Sunday, April 11, 2010
Sleeping Beauty, Vortex Repertory, April 2 - May 9
The Vortex's Sleeping Beauty is a riot of costumes and color, music and dance. Bonnie Cullum and composer-librettist Content Love Knowles keep that cast of 20 swirling in the vortex around the spiral staircase at stage center, animated by Knowles and three other musicians perched high above stage right. Many of the players play double roles. Costumes by Pam Fletcher Friday and Griffon Ramsey are inventive, playful and brilliantly colored, with the witty use of found fabrics and objects, as if the players had discovered a treasure trove of dress-up clothes in grandma's attic.
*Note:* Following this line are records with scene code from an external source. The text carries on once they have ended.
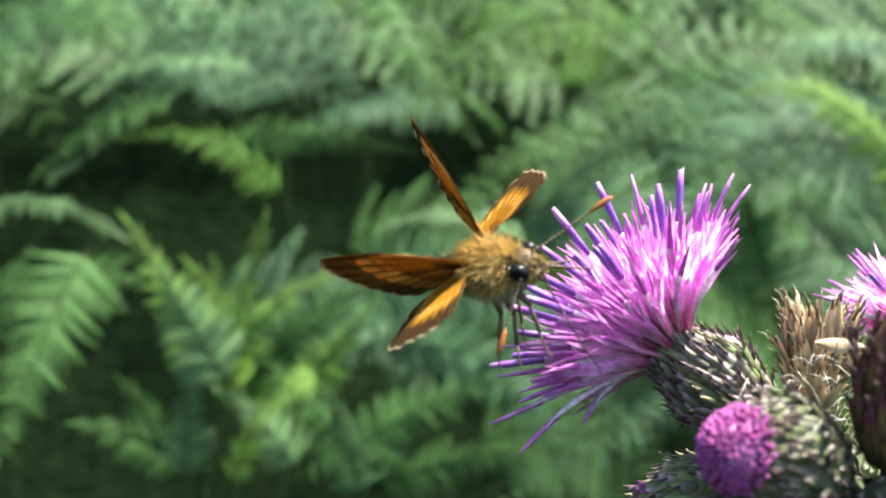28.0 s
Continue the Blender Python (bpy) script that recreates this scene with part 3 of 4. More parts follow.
# dark head
AX_DARK = Vector((0.32, -0.02, 1)).normalized()
dark = head("dark_head", thistle, at(43.5, 112, -20.5), AX_DARK, 0.0165, 0.0070, 0.0050, B_DARK, 8, 23, "large dark maroon head past flowering", core=BRACT_DARK)
rnd_d = random.Random(8)
strands = []
for v in range(4):
    g = Geo()
    lean = -0.0035 - 0.0006 * v
    g.tube([(0, 0, 0), (0.0009, 0, 0.006), (0.0005 * v - 0.0006, 0.0004, 0.013), (lean, 0.0004 * v, 0.020)], [0.0004, 0.0006, 0.00042, 0.0001], 5)
    strands.append(g.mesh("floret", [MAROON]))
for i in range(110):
    q = math.sqrt((i + 0.5) / 110)
    m = Matrix.Rotation(i * 2.39996, 4, "Z") @ Matrix.Translation((0.0048 * q, 0, 0.0145)) @ pose(0, 0, 0, rnd_d.uniform(-9, 9), rnd_d.uniform(-11, 3), 0) @ Matrix.Diagonal((1, 1, rnd_d.uniform(0.5, 0.85), 1))
    part("floret", strands[i % 4], dark, m)
# pale dried styles curled over them
for i in range(7):
    g = Geo()
    a = radians(200 + 23 * i)
    o = Vector((math.cos(a), math.sin(a), 0))
    s = Vector((-o.y, o.x, 0)) * rnd_d.choice((-1, 1))
    g.tube([o * 0.0056 + Vector((0, 0, 0.0135)), o * 0.0062 + Vector((0, 0, 0.0175)), o * 0.0056 + s * 0.001 + Vector((0, 0, 0.0205 + 0.0005 * i)), o * 0.0050 + s * 0.0035 + Vector((0, 0, 0.0225)), o * 0.0048 + s * 0.0055 + Vector((0, 0, 0.0232))], [0.0002, 0.0003, 0.00034, 0.00034, 0.0002], 6)
    part("dried_style", g.mesh("dried_style", [WOOL]), dark, None, "pale curled dried fibre")
# second open flower behind
AX_BACK = Vector((-0.35, 0.1, 0.9)).normalized()
back = head("small_flower_head", thistle, at(70, 168, -10) - AX_BACK * 0.012, AX_BACK, 0.012, 0.0040, 0.0028, B_MIX, 6, 11, "smaller purple flower head behind the dark one")
florets(back, 0.0150, 0.0024, 0.0112, 66, 60, 90, 17, 0.3)

g = Geo()
knot = at(54, 136, -30)
g.tube([at(50, 142, -1110), at(56, 143, -700), at(58, 140, -300), at(57, 138, -80), at(55, 137, -45), knot], [0.0042, 0.004, 0.0032, 0.0022, 0.0019, 0.0019], 10)
for target in (MOUTH - AX * 0.017, TOP_BUD - AX_BUD * 0.0165, at(25.4, 148, -33.2) - AX_SMALL * 0.0120, at(47, 147, -20), at(43.5, 112, -20.5), at(70, 168, -10) - AX_BACK * 0.012):
    mid = (knot + target) / 2 + Vector((0.002, 0, -0.003))
    g.tube([knot - Vector((0, 0, 0.004)), mid, target], [0.0016, 0.0013, 0.0014], 8)
part("stem", g.mesh("stem", [STEM]), thistle)

# straw flake caught on the withered head
g = Geo()
g.grid([[(-0.0029 + 0.0058 * i / 8, (0.00085 * math.sin(math.pi * (0.06 + 0.9 * i / 8))) * s, 0.0002 * math.cos(i * 0.9) + 0.00025 * (1 - s * s)) for s in (-1, -0.5, 0, 0.5, 1)] for i in range(9)])
part("straw_flake", g.mesh("straw_flake", [CHAFF]), thistle, Matrix.Translation(at(46.9, 137.2, -10.4)) @ pose(0, 0, 0, 74, 4, 3) @ Matrix.Scale(1.15, 4), "loose cream-coloured straw flake")

# shaded head under the bud
head("shaded_head", thistle, at(51, 140, -37), Vector((-0.75, -0.12, 0.5)), 0.015, 0.0064, 0.0036, B_MIX, 10, 16, "olive-brown closed head in the shade of the bud")
# young bud and spiny leaves below the heads
AX_YOUNG = Vector((-0.35, -0.75, 0.3)).normalized()
young = head("young_bud", thistle, at(45.2, 113, -26.0), AX_YOUNG, 0.009, 0.0052, 0.0016, B_BUD, 8, 12, "small tight green bud with whitish spines")
low = head("lower_bud", thistle, at(55, 132, -40), Vector((0.5, -0.6, 0.5)), 0.010, 0.0046, 0.0016, B_GREEN, 8, 12, "small green bud lower on the stem")


def spiny_leaf(long, wide, seed):
    """A narrow wavy leaf, folded along its rib, with spines on its lobes; x to the tip."""
    rnd = random.Random(seed)
    g = Geo()
    steps = 14
    rows = []
    for i in range(steps + 1):
        q = i / steps
        w = wide * (1 - q) ** 0.7 * (1.0 if i % 2 else 0.45)
        z = -0.35 * long * q * q
        rows.append([(long * q, -w, z + w * 0.5), (long * q, -w * 0.4, z + w * 0.15), (long * q, 0, z), (long * q, w * 0.4, z + w * 0.15), (long * q, w, z + w * 0.5)])
        if i % 2 and i < steps:
            for s in (-1, 1):
                p = Vector((long * q, w * s, z + w * 0.5))
                d = Vector((0.5, s, rnd.uniform(-0.2, 0.7))).normalized()
                g.tube([p - d * 0.0006, p + d * 0.0012, p + d * rnd.uniform(0.0025, 0.004)], [0.00018, 0.00012, 0.00002], 4, 1)
    g.grid(rows)
    return g.mesh("spiny_leaf", [LEAF, SPINE])


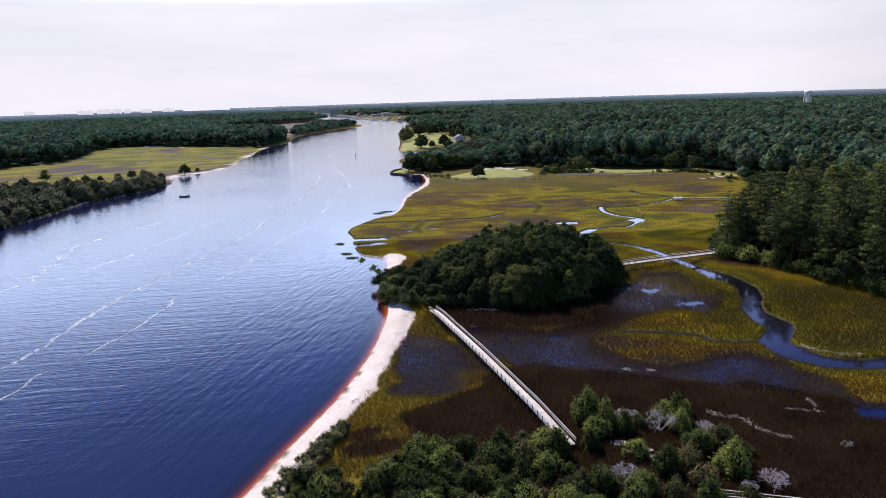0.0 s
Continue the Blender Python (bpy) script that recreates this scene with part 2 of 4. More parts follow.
def water_material():
    """Dark tannin water: clear and tea-brown where shallow, rippled and glossy everywhere."""
    m = bpy.data.materials.new("tannin_water")
    m.use_nodes = True
    n, l = m.node_tree.nodes, m.node_tree.links
    n.remove(n["Principled BSDF"])
    co = position(n)
    at = n.new("ShaderNodeAttribute")
    at.attribute_name = "depth"
    d = at.outputs["Fac"]
    tint = ramp(n, l, d, [(0.0, (0.95, 0.86, 0.74)), (0.022, (0.74, 0.40, 0.22)), (0.085, (0.32, 0.10, 0.06))])
    bottom = n.new("ShaderNodeBsdfTransparent")
    l.new(tint, bottom.inputs["Color"])
    body = n.new("ShaderNodeBsdfDiffuse")
    open_water = n.new("ShaderNodeAttribute")
    open_water.attribute_name = "wind"
    l.new(ramp(n, l, open_water.outputs["Fac"], [(0.12, (0.007, 0.007, 0.010)), (0.5, (0.003, 0.006, 0.040))]), body.inputs["Color"])
    under = n.new("ShaderNodeMixShader")
    l.new(ramp(n, l, d, [(0.008, grey(0)), (0.17, grey(1))]), under.inputs[0])
    l.new(bottom.outputs[0], under.inputs[1])
    l.new(body.outputs[0], under.inputs[2])
    # cross-river wind ripples, shore waves running along the beach, fine chop
    def stretched(turn, sx, sy):
        mp = n.new("ShaderNodeMapping")
        mp.inputs["Rotation"].default_value = (0, 0, radians(turn))
        mp.vector_type = "TEXTURE"
        mp.inputs["Scale"].default_value = (1.0 / sx, 1.0 / sy, 1.0)
        l.new(co, mp.inputs["Vector"])
        return mp.outputs[0]
    w1 = noise_tex(n, l, stretched(9, 0.18, 1.0), 0.75, 3.0, 0.6)
    w2 = noise_tex(n, l, stretched(-14, 1.0, 0.24), 0.58, 3.0, 0.55)
    w3 = noise_tex(n, l, co, 3.2, 2.0)
    w4 = noise_tex(n, l, stretched(4, 0.11, 0.75), 0.5, 3.0, 0.55)
    shore = n.new("ShaderNodeAttribute")
    shore.attribute_name = "shore"
    lee = maths(n, l, "SUBTRACT", 1.0, maths(n, l, "MULTIPLY", shore.outputs["Fac"], 0.62))       # the beach's lee is smooth but for its own waves
    chop = maths(n, l, "ADD", maths(n, l, "MULTIPLY", w1, 0.44), maths(n, l, "ADD", maths(n, l, "MULTIPLY", w4, 0.45), maths(n, l, "MULTIPLY", w3, 0.10)))
    h = maths(n, l, "ADD", maths(n, l, "MULTIPLY", chop, lee), maths(n, l, "MULTIPLY", maths(n, l, "MULTIPLY", w2, shore.outputs["Fac"]), 1.0))
    patch = n.new("ShaderNodeAttribute")
    patch.attribute_name = "wind"
    bump = n.new("ShaderNodeBump")
    bump.inputs["Distance"].default_value = 0.19
    l.new(patch.outputs["Fac"], bump.inputs["Strength"])
    l.new(h, bump.inputs["Height"])
    gloss = n.new("ShaderNodeBsdfGlossy")
    gloss.inputs["Roughness"].default_value = 0.07
    gloss.inputs["Color"].default_value = (1, 1, 1, 1)
    fr = n.new("ShaderNodeFresnel")
    fr.inputs["IOR"].default_value = 1.33
    for s in (gloss, fr, body):
        l.new(bump.outputs["Normal"], s.inputs["Normal"])
    out = n.new("ShaderNodeMixShader")
    l.new(fr.outputs[0], out.inputs[0])
    l.new(under.outputs[0], out.inputs[1])
    l.new(gloss.outputs[0], out.inputs[2])
    l.new(out.outputs[0], n["Material Output"].inputs["Surface"])
    return m


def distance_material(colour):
    """Far-off backdrop; the haze of miles of bright summer air is painted as emission."""
    m, n, l, b = material("haze_glow", 1.0, 0.0, 0.0)
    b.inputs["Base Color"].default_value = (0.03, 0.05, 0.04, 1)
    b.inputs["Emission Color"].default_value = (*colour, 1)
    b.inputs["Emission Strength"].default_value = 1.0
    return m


M_GROUND, M_WATER = ground_material(), water_material()
M_OAK = foliage("oak_leaves", (0.010, 0.018, 0.008), (0.130, 0.188, 0.058), (0.19, 0.180, 0.055), 0.6, 0.7, 0.12, 0.48)
M_PINE = foliage("pine_needles", (0.018, 0.030, 0.010), (0.190, 0.225, 0.070), (0.17, 0.18, 0.04), 0.5, grain=0.35)
M_SHRUB = foliage("shrub_leaves", (0.020, 0.032, 0.009), (0.150, 0.190, 0.040), (0.24, 0.26, 0.06), 0.8)
M_OLIVE = foliage("olive_shrub_leaves", (0.028, 0.032, 0.012), (0.185, 0.180, 0.060), (0.20, 0.15, 0.07), 0.6)
M_PALE = foliage("pale_beach_shrub_leaves", (0.060, 0.064, 0.026), (0.30, 0.30, 0.125), (0.34, 0.32, 0.16), 0.6)
M_YOUNG = foliage("young_pine_needles", (0.05, 0.075, 0.02), (0.21, 0.26, 0.07))
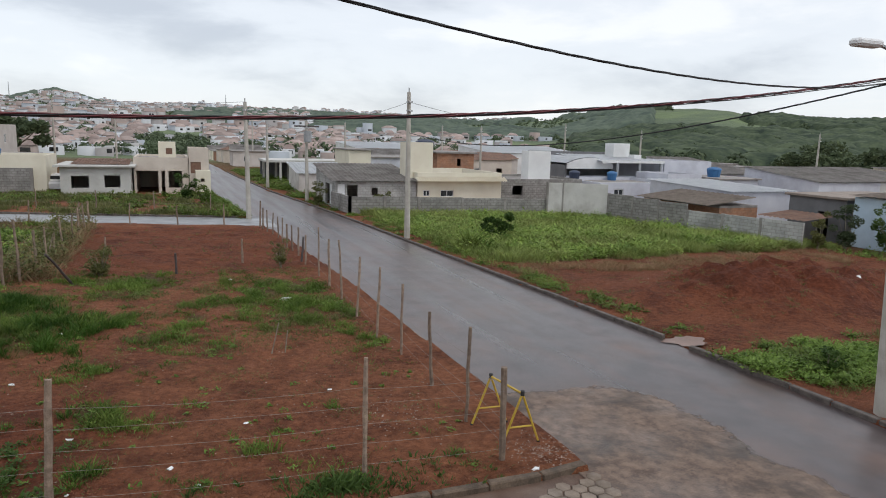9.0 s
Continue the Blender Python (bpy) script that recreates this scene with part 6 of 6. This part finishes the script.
def pavers():
    g = random.Random(6)
    meshes = [paver_mesh(k) for k in range(5)]
    for me in meshes:
        me.materials.append(M["paver"])
    S, W = 0.142, 0.142 * math.sqrt(3)
    spots = []
    for i in range(-130, 28):
        x = i * 1.5 * S
        for j in range(0, 30):
            y = 7.31 - j * W - (W / 2 if i % 2 else 0)
            if -27 < x < 5.75 and 0.2 < y < 7.32:
                spots.append((x, y))
    spots += [(i * 1.5 * S, 7.31 + W * k - (W / 2 if i % 2 else 0)) for i in range(18, 28) for k in (1, 2, 3) if 7.31 + W * k - (W / 2 if i % 2 else 0) < np.interp(i * 1.5 * S, (3.9, 4.8, 5.6), (7.42, 7.72, 8.0))]
    near_ = [p for p in spots if -2.5 < p[0] < 5.6 and p[1] > 5.6][:300]
    nearset = set(near_)
    for x, y in near_:
        ob = new("paver", g.choice(meshes))
        ob.parent = paved
        ob.matrix_local = Matrix.Translation((x, y, float(street_z(x, y)) + g.uniform(-0.004, 0.004))) @ Euler((g.uniform(-0.02, 0.02), g.uniform(-0.02, 0.02) + 0.02, g.choice((0, 1, 2, 3)) * math.pi / 3 + g.uniform(-0.01, 0.01))).to_matrix().to_4x4()
    rest = [p for p in spots if p not in nearset]
    base = meshes[0]
    vco = np.array([v.co for v in base.vertices])
    quadf = np.array([p.vertices[:] for p in base.polygons if len(p.vertices) == 4])
    ring = [p.vertices[:] for p in base.polygons if len(p.vertices) == 6][0]
    extra = np.array([(ring[0], ring[1], ring[2], ring[3]), (ring[0], ring[3], ring[4], ring[5])])
    quadf = np.concatenate([quadf, extra])
    gg = np.random.default_rng(3)
    P = np.array(rest)
    Z = street_z(P[:, 0], P[:, 1]) + gg.uniform(-0.004, 0.004, len(P))
    tilt = gg.uniform(-0.02, 0.02, (len(P), 2))
    co = vco[None] + np.stack([P[:, 0], P[:, 1], Z], -1)[:, None]
    co[:, :, 2] += vco[None, :, 0] * tilt[:, :1] + vco[None, :, 1] * tilt[:, 1:]
    faces = (np.arange(len(P))[:, None, None] * len(vco) + quadf[None]).reshape(-1, 4)
    ob = fast_mesh("paver_field", co.reshape(-1, 3), faces, M["paver_far"])
    ob.parent = paved
    tagged(ob, "", "", kind="stuff")


pavers()
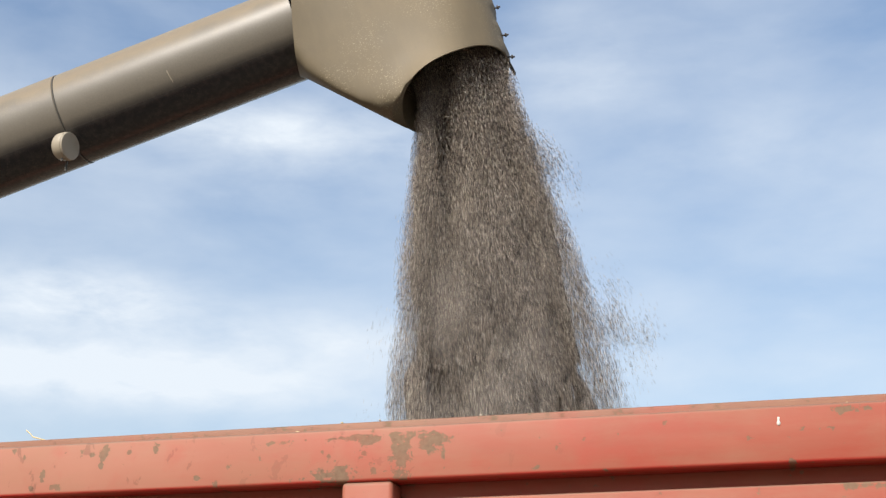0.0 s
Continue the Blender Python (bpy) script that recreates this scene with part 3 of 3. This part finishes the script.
def build_stream():
    stream = tagged(new("seed_stream"), "dense stream of dark sunflower seeds falling from the spout", "seeds", kind="stuff")
    stream.location = MOUTH
    moves = []
    dense = [seeds_mesh("seed_clump", 820, (0.070, 0.055, 0.25)) for _ in range(16)]
    mid = [seeds_mesh("seed_clump", 800, (0.055, 0.055, 0.24)) for _ in range(12)]
    slim = [seeds_mesh("seed_clump", 640, (0.042, 0.05, 0.22)) for _ in range(12)]
    cored = [seeds_mesh("seed_clump", 460, (0.058, 0.05, 0.25), core=0.46) for _ in range(12)]
    packed = [seeds_mesh("seed_clump", 260, (0.088, 0.045, 0.28), core=0.78) for _ in range(12)]
    loose = [seeds_mesh("loose_seeds", 60, (0.06, 0.08, 0.16), lean=0.8) for _ in range(10)]
    puffs = [seeds_mesh("seed_puff", 95, (0.058, 0.06, 0.068), lean=0.8) for _ in range(6)]

    def add(me, t0, off, drift, end=LAND, v=FALL_V, g=FALL_G):
        ob = new(me.name.split(".")[0], me)
        ob.parent = stream
        lean = math.degrees(math.atan2(drift[0], FALL_V + 0.2))
        lying = TUBE_DIR.to_track_quat("Z", "Y")
        upright = Euler((0, radians(-lean), 0)).to_quaternion()
        rows = []
        for t, p in fall_rows(t0, off, drift, end, v, g):
            turn = lying.slerp(upright, min(max((t - t0 + 1.1) / 1.0, 0), 1))
            rows.append((t, Matrix.LocRotScale(p - MOUTH, turn, None)))
        moves.append((ob, rows))

    first, n = -2.5, 1150
    span = 8.0 - first
    for k in range(n):
        # evenly spread over the mouth and in time
        t0 = first + span * (k + rng.random()) / n
        u = 2 * ((k * 0.7548776662) % 1) - 1
        w = (2 * ((k * 0.5698402910 + 0.37) % 1) - 1) * max(0.4, math.sqrt(max(0.0, 1 - u * u)))
        # two grooves run down the stream, deeper and shallower by turns
        sway = 1 + 0.9 * noise.noise(Vector((t0 * 1.3, 3.0 * u, 0.0)))
        fold = sway * (1.3 * math.exp(-((u + 0.50) / 0.17) ** 2) + 1.1 * math.exp(-((u - 0.62) / 0.13) ** 2))
        w = w * (1 - 0.45 * min(fold, 1.4)) + 0.42 * fold + 0.28 * noise.noise(Vector((t0 * 2.1, 2.2 * u, 7.0)))
        if u < -0.72:
            w -= 0.25
        u += rng.normal(0, 0.02) * (1 - abs(u))
        off, drift = mouth_place(u, w)
        kind = slim if abs(u) > 0.86 else cored if abs(u) > 0.55 and w > 0.30 else mid if abs(u) > 0.62 else packed if w > 0.42 else dense
        add(kind[k % len(kind)], t0, off, (drift[0] + rng.normal(0, 0.006), drift[1]))
    # packed seeds that keep the heart of the stream closed
    for k in range(440):
        t0 = first + span * (k + rng.random()) / 440
        u = 1.58 * ((k * 0.7548776662 + 0.2) % 1) - 0.74
        off, drift = mouth_place(u, 0.70 + 0.35 * ((k * 0.5698402910) % 1))
        add(packed[k % 12], t0, off, drift)
    # thicken both edges
    for k in range(400):
        t0 = first + span * (k + rng.random()) / 400
        u = (1 if k % 5 < 3 else -1) * rng.uniform(0.68, 1.0)
        add(slim[k % 12], t0, *mouth_place(u, rng.uniform(-0.4, 0.5)))
        if k % 2:
            add(cored[k % 12], t0 + 0.02, *mouth_place(u * 0.86, rng.uniform(0.35, 0.8)))
    # stray seeds beside the stream, more of them on the outer side
    for k in range(340):
        t0 = first + span * (k + rng.random()) / 340
        if rng.random() < 0.90:
            add(loose[k % 10], t0, (0.105, rng.uniform(-0.10, 0.12), 0.04), (0.212 + abs(rng.normal(0, 0.036)), rng.uniform(-0.08, 0.08)))
        else:
            add(loose[k % 10], t0, (-0.09, rng.uniform(-0.1, 0.1), 0.0), (-0.11 - abs(rng.normal(0, 0.015)), rng.uniform(-0.08, 0.08)))
    # wisps of dust that work their way out of the stream as it falls
    wisps = []
    for _ in range(6):
        bm = bmesh.new()
        bmesh.ops.create_uvsphere(bm, u_segments=20, v_segments=12, radius=1.0)
        for v in bm.verts:
            v.co = Vector((v.co.x * 0.15, v.co.y * 0.05, v.co.z * 0.22)) * (1 + 0.12 * noise.noise(v.co * 2 + Vector((_ * 5, 0, 0))))
        me = bpy.data.meshes.new("dust_wisp")
        bm.to_mesh(me)
        bm.free()
        me.materials.append(DUST)
        me.polygons.foreach_set("use_smooth", [True] * len(me.polygons))
        wisps.append(me)
    for k in range(80):
        t0 = first + span * (k + rng.random()) / 80
        u = (-0.66, -0.1, 0.05, 0.2, 0.35, -0.58, 0.45)[k % 7] + rng.normal(0, 0.06)
        add(wisps[k % 6], t0, (0.01 + 0.14 * u, 0.21, 0.06), (0.072 + 0.11 * u, -0.175 + rng.normal(0, 0.012)))
    # a surge thrown wide at every beat; the air slows it
    for k in range(-2, 7):
        t0 = BEAT_AT + BEAT * k
        for j in range(22):
            g = rng.random() ** 1.4
            add(puffs[j % 6], t0 + rng.normal(0, 0.05) + 0.16 * (1 - g), (0.15 + 0.03 * g, rng.uniform(-0.1, 0.08), 0.09), (0.188 + 0.055 * g + rng.normal(0, 0.011), rng.uniform(-0.06, 0.06)), 4.3, rng.normal(0.485, 0.026), 0.06)
        for j in range(6):
            add(loose[j % 10], t0 + rng.uniform(-0.2, 0.05), (0.15, rng.uniform(-0.1, 0.1), 0.09), (0.19 + 0.015 * j, rng.uniform(-0.06, 0.06)), 4.3, rng.normal(0.475, 0.025), 0.05)
    return moves


STREAM_MOVES = build_stream()


def motions():
    for ob, rows in STREAM_MOVES:
        walk(ob, rows)


motions()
Jennifer Coy as the Fool deserves the lead image for this musical. In good fool tradition, she is the only real adult in this happy ensemble of gifted adult-sized characters and artists. Coy has a brash, raucous side to her, a knowing wink at this nonsense, and she winds it up with a solo epilogue addressing the audience, making sure that they enjoyed the spectacle and crowing, "And now let's all have a drink!"
Playtime at the Vortex gives us a sprightly retelling of the Sleeping Beauty story full of incident and relatively bereft of deeper meaning. The first act establishes the court, the statuesque Queen (Betsy McCann) yearning for a child, some Disneyesque jumpin' jive in the castle, a long funny number as the Queen is offstage in labor, celebration, and a long, long naming song that saddles the kid with about fifteen names.
And then there's the extended business of fairies bringing gifts. Because the heedless top-hatted King (Adam Smith) neglected to invite her, the impressively salamander-like fairy Ixlamere (Suzanne Balling) curses the newborn with the prediction that she'll prick her finger on a spindle and die.